Work required: Below is a listing; restate from it, character for character, the lines beginning at the line holding "for t, m in" and ending at the line holding "return pose(0, 0, H, 90", both included.

Records provided:

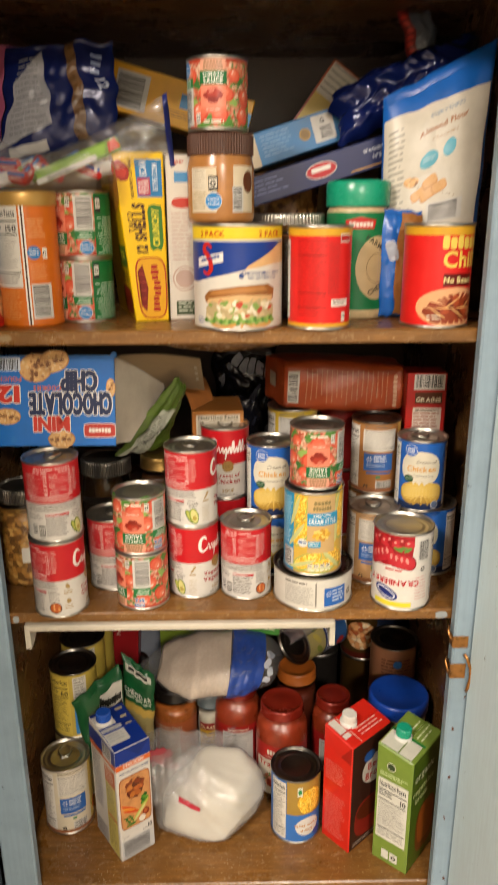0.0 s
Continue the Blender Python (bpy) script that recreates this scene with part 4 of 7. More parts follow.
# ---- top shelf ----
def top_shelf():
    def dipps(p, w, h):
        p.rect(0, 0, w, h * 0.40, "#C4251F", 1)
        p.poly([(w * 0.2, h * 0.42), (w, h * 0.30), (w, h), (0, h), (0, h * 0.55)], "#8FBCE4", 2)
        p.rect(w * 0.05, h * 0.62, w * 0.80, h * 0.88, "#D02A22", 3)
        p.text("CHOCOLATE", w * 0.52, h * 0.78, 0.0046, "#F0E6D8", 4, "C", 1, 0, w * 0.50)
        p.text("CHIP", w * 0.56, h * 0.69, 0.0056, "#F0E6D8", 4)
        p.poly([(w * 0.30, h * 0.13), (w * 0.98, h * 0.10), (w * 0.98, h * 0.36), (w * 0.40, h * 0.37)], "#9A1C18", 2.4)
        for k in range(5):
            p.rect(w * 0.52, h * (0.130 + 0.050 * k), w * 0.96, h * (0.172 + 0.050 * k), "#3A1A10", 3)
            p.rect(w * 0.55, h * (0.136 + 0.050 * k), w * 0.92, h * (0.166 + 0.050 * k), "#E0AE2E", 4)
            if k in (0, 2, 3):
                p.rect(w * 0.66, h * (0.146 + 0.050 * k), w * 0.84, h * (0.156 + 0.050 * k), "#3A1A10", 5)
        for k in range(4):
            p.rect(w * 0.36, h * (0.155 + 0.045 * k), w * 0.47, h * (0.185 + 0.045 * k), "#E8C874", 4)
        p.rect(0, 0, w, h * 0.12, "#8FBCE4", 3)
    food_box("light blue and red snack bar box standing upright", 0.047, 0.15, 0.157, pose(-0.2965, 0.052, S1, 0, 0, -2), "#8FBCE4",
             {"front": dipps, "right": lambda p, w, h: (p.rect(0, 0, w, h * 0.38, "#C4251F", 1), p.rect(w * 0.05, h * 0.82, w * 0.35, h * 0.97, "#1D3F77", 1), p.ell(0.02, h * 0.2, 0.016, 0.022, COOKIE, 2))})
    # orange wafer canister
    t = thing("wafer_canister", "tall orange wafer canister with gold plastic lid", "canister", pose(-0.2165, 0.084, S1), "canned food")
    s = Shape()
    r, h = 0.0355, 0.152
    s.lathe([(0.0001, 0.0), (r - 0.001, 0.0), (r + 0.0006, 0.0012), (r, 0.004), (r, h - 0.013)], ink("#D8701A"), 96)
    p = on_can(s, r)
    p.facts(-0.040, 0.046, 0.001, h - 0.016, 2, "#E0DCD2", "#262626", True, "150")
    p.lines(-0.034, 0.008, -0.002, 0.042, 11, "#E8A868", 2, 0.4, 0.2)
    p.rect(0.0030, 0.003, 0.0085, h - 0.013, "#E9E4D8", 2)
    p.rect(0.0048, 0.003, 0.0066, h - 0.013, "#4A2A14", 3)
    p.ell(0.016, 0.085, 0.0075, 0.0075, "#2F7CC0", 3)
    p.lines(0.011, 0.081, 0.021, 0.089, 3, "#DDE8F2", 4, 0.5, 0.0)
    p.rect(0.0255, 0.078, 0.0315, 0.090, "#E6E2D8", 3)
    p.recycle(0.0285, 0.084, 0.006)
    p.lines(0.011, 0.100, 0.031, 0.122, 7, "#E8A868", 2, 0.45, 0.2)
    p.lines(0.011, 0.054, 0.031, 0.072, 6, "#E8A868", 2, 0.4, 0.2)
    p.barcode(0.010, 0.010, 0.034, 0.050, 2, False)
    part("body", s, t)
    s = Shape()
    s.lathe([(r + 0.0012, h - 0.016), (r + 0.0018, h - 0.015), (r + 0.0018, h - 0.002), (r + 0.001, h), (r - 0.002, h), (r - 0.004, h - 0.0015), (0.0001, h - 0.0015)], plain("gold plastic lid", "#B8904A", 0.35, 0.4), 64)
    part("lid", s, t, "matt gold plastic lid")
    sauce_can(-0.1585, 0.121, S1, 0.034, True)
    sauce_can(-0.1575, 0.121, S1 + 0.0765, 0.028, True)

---

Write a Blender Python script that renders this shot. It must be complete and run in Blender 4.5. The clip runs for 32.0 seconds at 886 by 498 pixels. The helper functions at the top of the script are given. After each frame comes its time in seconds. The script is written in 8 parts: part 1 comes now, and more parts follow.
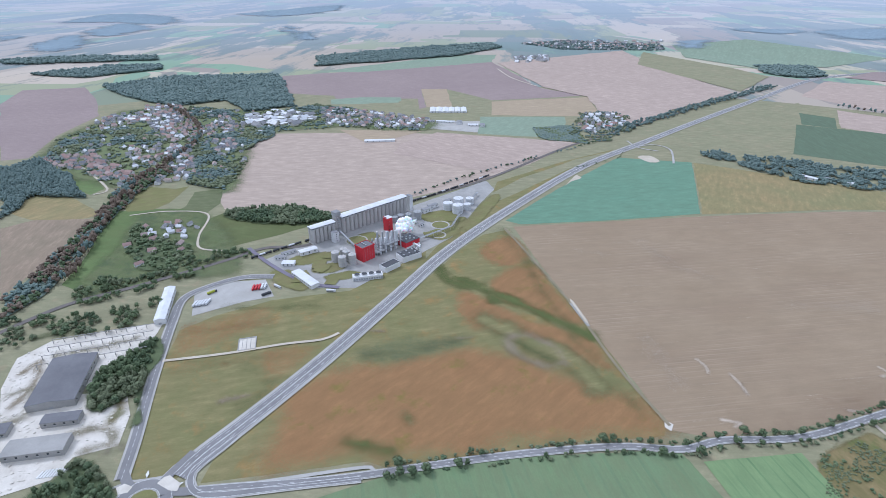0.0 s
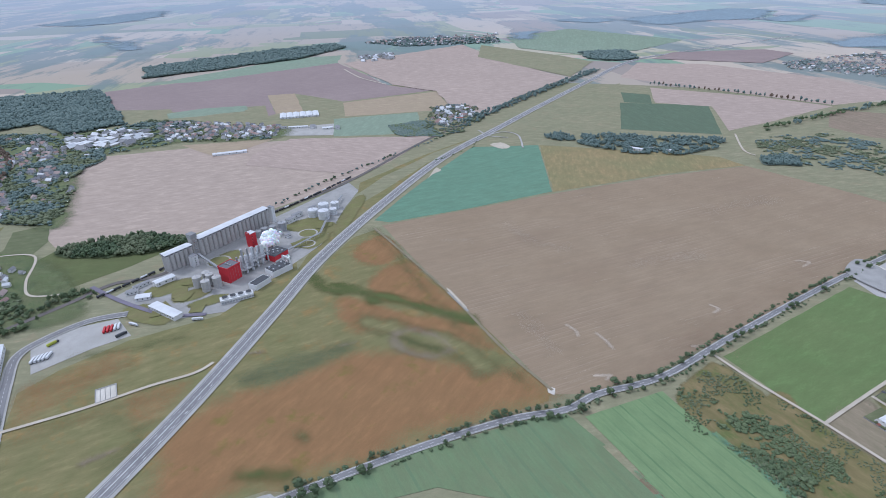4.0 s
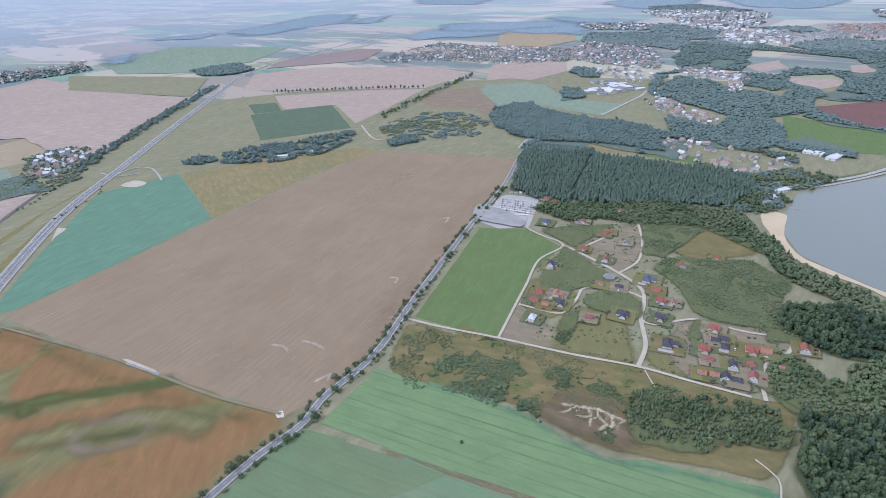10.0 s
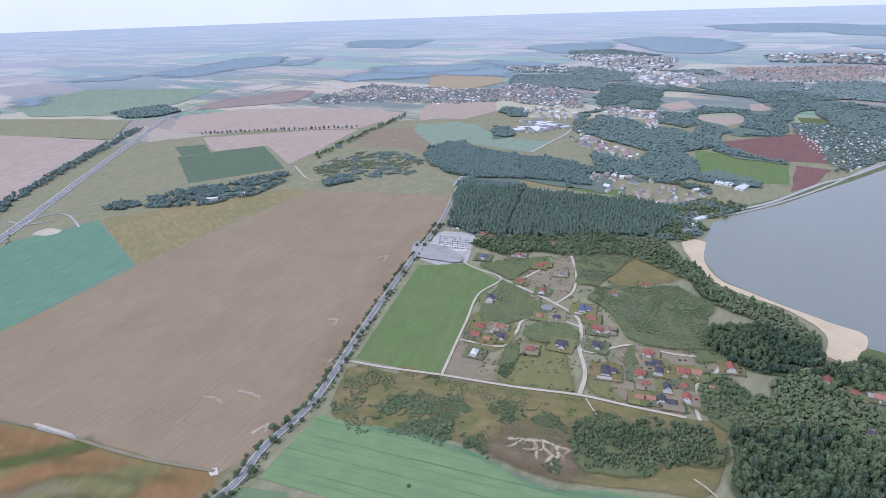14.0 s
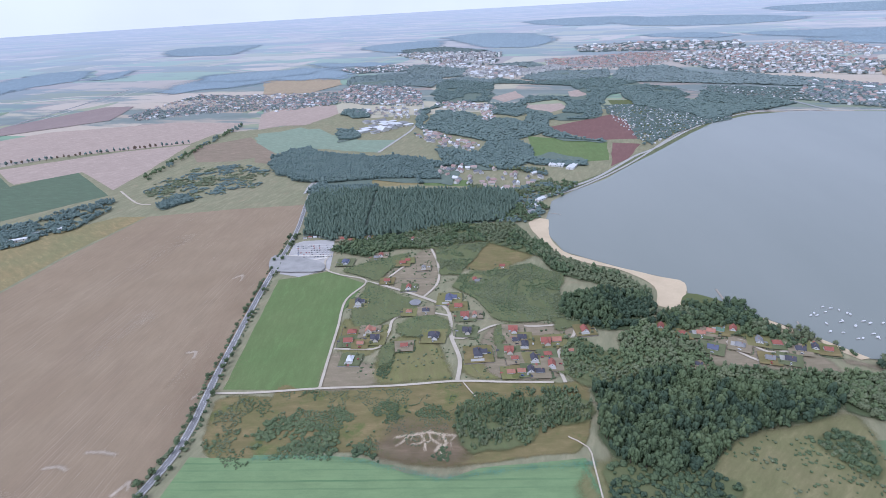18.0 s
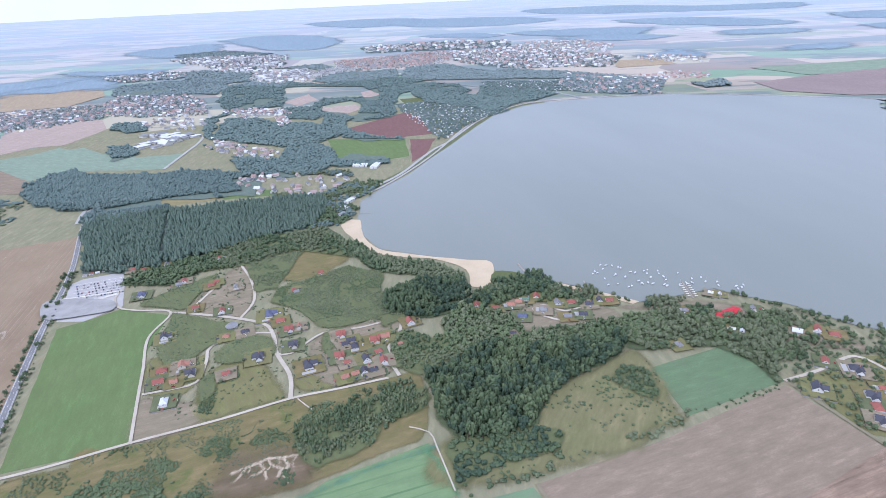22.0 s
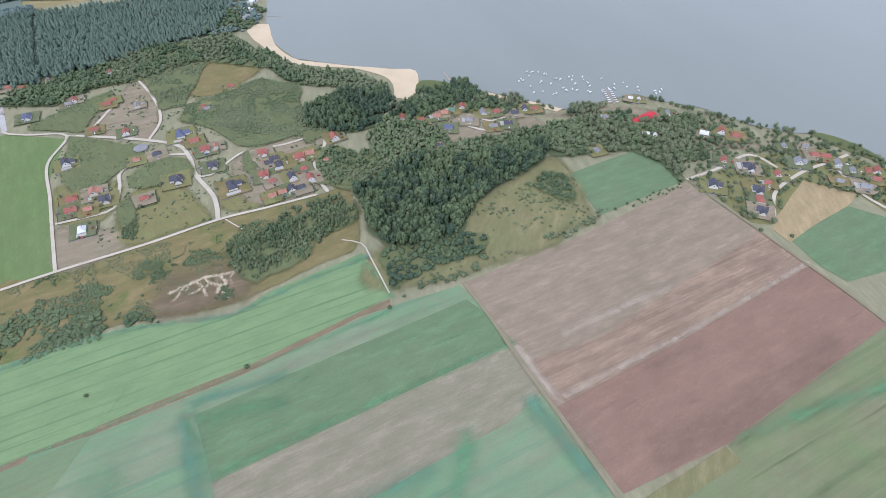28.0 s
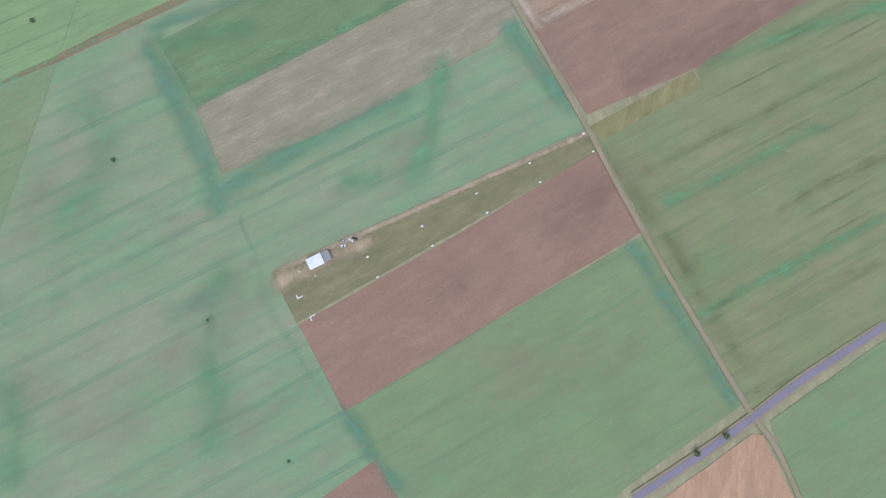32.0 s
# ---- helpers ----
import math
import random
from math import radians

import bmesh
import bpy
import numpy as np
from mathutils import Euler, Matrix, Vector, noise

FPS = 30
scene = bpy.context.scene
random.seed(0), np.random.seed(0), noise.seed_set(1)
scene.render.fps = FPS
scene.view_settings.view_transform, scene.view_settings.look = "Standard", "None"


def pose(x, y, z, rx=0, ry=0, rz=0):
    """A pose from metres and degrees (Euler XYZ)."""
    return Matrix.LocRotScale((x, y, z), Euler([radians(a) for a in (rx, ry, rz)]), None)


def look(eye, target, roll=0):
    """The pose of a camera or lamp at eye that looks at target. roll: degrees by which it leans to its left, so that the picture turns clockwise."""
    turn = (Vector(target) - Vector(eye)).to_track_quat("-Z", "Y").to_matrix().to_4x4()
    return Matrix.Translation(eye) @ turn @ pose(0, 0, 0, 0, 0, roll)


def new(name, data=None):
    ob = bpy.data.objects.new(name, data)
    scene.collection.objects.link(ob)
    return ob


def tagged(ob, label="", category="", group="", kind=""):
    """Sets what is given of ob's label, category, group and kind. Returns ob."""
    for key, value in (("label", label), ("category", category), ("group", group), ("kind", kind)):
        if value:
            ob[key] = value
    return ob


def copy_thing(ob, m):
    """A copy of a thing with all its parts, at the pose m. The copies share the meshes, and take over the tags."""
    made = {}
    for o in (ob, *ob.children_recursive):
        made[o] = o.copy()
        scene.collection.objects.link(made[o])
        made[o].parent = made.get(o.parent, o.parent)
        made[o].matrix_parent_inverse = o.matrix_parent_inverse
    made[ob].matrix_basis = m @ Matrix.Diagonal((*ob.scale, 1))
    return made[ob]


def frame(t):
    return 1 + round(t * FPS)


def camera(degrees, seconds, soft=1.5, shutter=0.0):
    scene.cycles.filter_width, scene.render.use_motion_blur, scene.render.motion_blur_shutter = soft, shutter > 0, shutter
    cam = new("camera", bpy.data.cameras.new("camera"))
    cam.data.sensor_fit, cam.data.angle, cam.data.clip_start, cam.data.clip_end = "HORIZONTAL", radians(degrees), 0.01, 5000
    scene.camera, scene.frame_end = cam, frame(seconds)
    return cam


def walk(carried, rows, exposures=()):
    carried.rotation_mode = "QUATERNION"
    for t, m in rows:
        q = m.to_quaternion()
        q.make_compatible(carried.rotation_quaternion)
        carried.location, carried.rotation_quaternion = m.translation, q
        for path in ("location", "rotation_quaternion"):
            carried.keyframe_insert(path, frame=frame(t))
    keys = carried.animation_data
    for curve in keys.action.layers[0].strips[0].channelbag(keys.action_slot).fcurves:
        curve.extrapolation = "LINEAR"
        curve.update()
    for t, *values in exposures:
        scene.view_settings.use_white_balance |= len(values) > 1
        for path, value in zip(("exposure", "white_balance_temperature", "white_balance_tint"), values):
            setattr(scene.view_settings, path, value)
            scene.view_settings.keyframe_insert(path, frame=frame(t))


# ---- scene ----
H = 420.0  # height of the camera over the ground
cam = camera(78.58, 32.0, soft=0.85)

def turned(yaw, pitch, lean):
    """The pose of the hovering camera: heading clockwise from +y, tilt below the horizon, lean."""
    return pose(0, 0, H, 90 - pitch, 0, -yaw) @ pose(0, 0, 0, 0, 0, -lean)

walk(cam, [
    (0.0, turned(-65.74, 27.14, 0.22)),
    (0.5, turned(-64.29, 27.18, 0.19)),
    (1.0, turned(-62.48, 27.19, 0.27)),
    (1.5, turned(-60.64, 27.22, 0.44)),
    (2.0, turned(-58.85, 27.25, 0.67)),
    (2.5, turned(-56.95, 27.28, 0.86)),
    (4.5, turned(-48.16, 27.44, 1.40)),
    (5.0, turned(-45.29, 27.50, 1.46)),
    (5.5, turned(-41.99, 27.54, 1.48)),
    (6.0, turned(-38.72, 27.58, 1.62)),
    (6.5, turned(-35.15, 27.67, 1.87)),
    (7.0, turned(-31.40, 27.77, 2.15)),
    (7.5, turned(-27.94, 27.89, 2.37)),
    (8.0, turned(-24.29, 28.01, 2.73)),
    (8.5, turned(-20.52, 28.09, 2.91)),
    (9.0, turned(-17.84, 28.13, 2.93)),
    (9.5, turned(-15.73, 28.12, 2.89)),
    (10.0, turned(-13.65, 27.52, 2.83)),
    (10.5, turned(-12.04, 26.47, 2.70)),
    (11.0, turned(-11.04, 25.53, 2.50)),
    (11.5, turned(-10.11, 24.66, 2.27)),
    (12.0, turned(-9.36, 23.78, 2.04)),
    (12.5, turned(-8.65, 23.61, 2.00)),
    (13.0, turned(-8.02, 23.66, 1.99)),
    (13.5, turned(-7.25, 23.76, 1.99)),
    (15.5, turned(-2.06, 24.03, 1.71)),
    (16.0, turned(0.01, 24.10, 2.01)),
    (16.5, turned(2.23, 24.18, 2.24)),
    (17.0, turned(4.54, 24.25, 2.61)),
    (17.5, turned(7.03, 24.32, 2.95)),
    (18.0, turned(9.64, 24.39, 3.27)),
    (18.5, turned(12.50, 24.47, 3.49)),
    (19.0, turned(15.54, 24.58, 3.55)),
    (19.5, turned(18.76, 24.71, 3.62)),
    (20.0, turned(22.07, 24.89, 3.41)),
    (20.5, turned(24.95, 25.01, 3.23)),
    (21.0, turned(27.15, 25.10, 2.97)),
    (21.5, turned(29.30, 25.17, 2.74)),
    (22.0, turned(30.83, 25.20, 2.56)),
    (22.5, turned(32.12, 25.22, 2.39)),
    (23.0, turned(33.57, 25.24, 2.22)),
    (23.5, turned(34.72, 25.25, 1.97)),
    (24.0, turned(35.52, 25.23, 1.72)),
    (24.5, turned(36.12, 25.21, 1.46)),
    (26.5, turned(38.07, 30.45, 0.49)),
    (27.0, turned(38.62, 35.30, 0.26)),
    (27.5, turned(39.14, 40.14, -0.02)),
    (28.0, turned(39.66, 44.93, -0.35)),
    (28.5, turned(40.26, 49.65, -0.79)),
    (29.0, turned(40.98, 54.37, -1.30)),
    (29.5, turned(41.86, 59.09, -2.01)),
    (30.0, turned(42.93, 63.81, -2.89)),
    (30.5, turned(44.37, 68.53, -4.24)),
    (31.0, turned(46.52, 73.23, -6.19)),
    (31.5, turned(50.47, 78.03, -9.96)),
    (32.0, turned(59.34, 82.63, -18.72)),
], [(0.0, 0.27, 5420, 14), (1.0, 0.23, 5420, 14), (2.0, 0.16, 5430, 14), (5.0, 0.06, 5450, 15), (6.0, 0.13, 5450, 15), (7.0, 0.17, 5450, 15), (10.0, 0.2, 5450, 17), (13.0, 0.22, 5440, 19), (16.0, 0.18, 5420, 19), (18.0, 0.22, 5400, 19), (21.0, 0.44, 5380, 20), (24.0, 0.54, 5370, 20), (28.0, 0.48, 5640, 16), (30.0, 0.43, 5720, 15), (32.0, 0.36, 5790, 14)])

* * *

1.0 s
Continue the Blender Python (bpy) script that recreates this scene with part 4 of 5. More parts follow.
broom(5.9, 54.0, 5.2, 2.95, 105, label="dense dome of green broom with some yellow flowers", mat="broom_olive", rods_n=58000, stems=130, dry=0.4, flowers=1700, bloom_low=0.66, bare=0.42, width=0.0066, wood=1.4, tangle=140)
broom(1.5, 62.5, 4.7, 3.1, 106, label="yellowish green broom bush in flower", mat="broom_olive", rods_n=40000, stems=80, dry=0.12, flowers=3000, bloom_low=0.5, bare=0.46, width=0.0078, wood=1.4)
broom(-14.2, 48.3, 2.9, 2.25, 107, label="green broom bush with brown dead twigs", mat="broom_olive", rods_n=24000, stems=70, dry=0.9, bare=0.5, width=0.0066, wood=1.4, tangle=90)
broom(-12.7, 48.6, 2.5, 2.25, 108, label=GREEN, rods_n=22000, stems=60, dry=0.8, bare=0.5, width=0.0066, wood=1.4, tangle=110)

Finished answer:
    for t, m in rows:
        q = m.to_quaternion()
        q.make_compatible(carried.rotation_quaternion)
        carried.location, carried.rotation_quaternion = m.translation, q
        for path in ("location", "rotation_quaternion"):
            carried.keyframe_insert(path, frame=frame(t))
    keys = carried.animation_data
    for curve in keys.action.layers[0].strips[0].channelbag(keys.action_slot).fcurves:
        curve.extrapolation = "LINEAR"
        curve.update()
    for t, *values in exposures:
        scene.view_settings.use_white_balance |= len(values) > 1
        for path, value in zip(("exposure", "white_balance_temperature", "white_balance_tint"), values):
            setattr(scene.view_settings, path, value)
            scene.view_settings.keyframe_insert(path, frame=frame(t))


# ---- scene ----
H = 420.0  # height of the camera over the ground
cam = camera(78.58, 32.0, soft=0.85)

def turned(yaw, pitch, lean):
    """The pose of the hovering camera: heading clockwise from +y, tilt below the horizon, lean."""
    return pose(0, 0, H, 90 - pitch, 0, -yaw) @ pose(0, 0, 0, 0, 0, -lean)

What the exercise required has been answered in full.